一些过滤器不依赖这些过滤器本身，但是可以应用到其他过滤器，这正是附加过滤器（decorating filter）想要提供的功能。

跳转过滤器

SkipFilter

这个过滤器包装了一个用户提供的过滤器，当被包装的过滤器遇到一个需要的过滤的KeyValue实例时，用户可以扩展并过滤整行数据。

全匹配过滤器

WhileMatchFilter

这个附加过滤器与之前的附加过滤器相似，不过当一条数据被过滤掉时，它就会直接放弃这次扫描操作。

==================================================

实际应用中，用户可能需要多个过滤器共同限制返回客户端的结果，FilterList (过滤器列表) 提供了这项功能。

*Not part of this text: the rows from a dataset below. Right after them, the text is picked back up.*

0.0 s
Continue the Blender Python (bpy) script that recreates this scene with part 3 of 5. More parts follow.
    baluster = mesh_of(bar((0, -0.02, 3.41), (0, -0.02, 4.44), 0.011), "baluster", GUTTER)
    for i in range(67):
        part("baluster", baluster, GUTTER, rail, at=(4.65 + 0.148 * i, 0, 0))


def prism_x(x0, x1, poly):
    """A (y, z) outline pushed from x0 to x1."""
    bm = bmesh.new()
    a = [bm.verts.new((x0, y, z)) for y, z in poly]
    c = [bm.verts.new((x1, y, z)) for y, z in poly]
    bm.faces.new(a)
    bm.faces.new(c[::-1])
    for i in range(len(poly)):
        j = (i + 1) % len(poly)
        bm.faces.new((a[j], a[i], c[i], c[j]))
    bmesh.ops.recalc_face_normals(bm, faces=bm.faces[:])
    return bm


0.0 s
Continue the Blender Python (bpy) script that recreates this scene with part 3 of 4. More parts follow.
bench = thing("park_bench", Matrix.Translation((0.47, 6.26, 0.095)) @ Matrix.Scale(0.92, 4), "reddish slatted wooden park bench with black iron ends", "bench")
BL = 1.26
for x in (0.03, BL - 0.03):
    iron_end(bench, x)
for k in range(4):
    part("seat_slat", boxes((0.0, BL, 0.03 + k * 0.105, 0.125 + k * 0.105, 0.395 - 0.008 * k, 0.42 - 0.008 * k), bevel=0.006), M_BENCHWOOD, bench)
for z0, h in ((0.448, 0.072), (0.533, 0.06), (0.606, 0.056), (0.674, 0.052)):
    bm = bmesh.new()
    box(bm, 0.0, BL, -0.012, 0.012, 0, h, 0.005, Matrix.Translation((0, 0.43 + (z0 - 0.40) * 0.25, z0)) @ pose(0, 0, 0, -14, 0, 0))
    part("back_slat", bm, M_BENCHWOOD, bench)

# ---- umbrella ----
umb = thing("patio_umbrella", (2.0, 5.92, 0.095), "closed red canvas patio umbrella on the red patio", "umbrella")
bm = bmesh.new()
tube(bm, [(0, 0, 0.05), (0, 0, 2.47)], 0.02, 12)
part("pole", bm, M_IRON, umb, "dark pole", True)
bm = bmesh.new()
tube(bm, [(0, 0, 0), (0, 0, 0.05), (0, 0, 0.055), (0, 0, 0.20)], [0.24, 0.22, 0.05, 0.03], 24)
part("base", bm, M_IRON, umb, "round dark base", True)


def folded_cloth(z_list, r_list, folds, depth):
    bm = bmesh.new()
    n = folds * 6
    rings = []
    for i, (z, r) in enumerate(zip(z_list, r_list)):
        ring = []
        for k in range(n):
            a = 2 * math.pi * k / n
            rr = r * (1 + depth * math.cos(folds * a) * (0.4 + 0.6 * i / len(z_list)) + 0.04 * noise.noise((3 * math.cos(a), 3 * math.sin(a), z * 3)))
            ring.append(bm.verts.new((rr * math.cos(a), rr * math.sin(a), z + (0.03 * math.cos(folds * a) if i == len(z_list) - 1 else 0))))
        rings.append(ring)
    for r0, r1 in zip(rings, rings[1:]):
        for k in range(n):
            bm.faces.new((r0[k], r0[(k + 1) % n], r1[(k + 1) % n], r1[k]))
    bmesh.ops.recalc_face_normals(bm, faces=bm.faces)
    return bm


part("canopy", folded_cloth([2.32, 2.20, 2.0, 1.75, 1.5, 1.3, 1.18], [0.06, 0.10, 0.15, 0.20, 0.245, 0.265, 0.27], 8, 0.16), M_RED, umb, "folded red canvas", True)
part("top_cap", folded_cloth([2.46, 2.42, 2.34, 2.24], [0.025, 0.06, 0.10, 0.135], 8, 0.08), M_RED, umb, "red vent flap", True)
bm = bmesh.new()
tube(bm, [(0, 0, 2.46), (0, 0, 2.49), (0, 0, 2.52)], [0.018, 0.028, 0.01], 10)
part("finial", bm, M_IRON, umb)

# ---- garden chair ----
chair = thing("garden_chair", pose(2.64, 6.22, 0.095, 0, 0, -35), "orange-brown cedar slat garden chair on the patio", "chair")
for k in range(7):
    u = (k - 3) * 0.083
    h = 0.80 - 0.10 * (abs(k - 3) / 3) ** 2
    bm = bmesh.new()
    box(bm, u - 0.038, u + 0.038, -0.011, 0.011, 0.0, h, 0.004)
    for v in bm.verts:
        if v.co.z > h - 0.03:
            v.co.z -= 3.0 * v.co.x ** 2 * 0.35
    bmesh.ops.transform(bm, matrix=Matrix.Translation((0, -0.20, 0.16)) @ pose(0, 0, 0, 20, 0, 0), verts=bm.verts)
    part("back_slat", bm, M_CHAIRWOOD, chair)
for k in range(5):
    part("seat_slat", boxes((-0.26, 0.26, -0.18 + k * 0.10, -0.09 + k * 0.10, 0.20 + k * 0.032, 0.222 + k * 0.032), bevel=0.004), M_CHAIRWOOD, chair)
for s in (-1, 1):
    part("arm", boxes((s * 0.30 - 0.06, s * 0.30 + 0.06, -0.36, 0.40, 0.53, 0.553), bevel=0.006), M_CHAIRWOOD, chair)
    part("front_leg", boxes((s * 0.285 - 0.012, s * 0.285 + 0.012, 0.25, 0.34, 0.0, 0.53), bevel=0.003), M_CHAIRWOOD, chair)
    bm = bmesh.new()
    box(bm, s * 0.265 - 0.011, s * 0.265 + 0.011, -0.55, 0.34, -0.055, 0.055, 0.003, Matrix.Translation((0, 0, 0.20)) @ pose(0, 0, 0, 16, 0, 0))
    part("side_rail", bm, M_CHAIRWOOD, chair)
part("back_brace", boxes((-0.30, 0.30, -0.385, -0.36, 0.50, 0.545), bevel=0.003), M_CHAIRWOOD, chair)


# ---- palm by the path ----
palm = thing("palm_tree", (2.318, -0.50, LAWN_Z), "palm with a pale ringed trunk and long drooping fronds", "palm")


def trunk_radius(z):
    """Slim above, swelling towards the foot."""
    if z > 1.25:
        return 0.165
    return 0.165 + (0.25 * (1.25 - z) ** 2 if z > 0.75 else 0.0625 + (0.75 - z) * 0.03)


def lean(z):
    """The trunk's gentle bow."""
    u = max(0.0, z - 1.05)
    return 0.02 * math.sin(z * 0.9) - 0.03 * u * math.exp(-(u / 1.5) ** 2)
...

简单来说，就是上面的过滤器都能实现单一的过滤器功能。当我们需要多种过滤器组合的时候，我们就需要用到 FilterList 了

。

FilterList(List<Filter> rowFilters)
FilterList(Operator operator)
FilterList(Operator operator, List<Filter> rowFilters)

参数 operator 决定了组合它们的结果。下面提供了一些可选的操作符，默认值是 MUST_PASS_ALL

FilterList.Operator 的可选枚举值

MUST_PASS_ALL 当所有过滤器都允许包含这个值时，这个值才会包含在结果中，也就是说没有过滤器会忽略这个值。

MUST_PASS_ONE 只有一个过滤器允许包括这个值，那这个值就会包含在结果中。

创建 FilterList 实例后，可以用下面方法添加过滤器

void addFilter(Filter filter)

注意：

使用ArrayList 可以保证过滤器的执行顺序，与它们的添加顺序一致。

======================

自定义过滤器

用户可以实现Filter接口或者直接继承 FilterBase 类，后者已经为接口中的所有成员方法提供了默认实现。

接口中有一个公有的枚举类型，叫做 ReturnCode, 它被 filterKeyValue() 用于通知执行框架，进而决定如何执行下一步工作。过滤器可以跳过一个值，一列的剩余部分或者一行的剩余部分，而不用遍历所有数据。因此获取数据的效率会大大提升。

Filter.ReturnCode的值类型

INCLUDE

在结果中包括这个KeyValue 实例

SKIP

跳过这个KeyValue 实例，并继续处理接下来的工作

NEXT_COL

跳过当前列并处理后面的列。例如，TimestampsFilter 使用了这个返回值。

NEXT_ROW

与上面的行为相似，跳过当前行并继续处理下一行。例如，RowFilter 使用了这个返回值。

SEEK_NEXT_USING_HINT

一些过滤器需要跳过一系列的值，此时需要使用这个返回值通知执行框架使用getNextKeyHint() 来决定跳到什么位置。例如，ColumnPrefixFilter 使用了这个功能。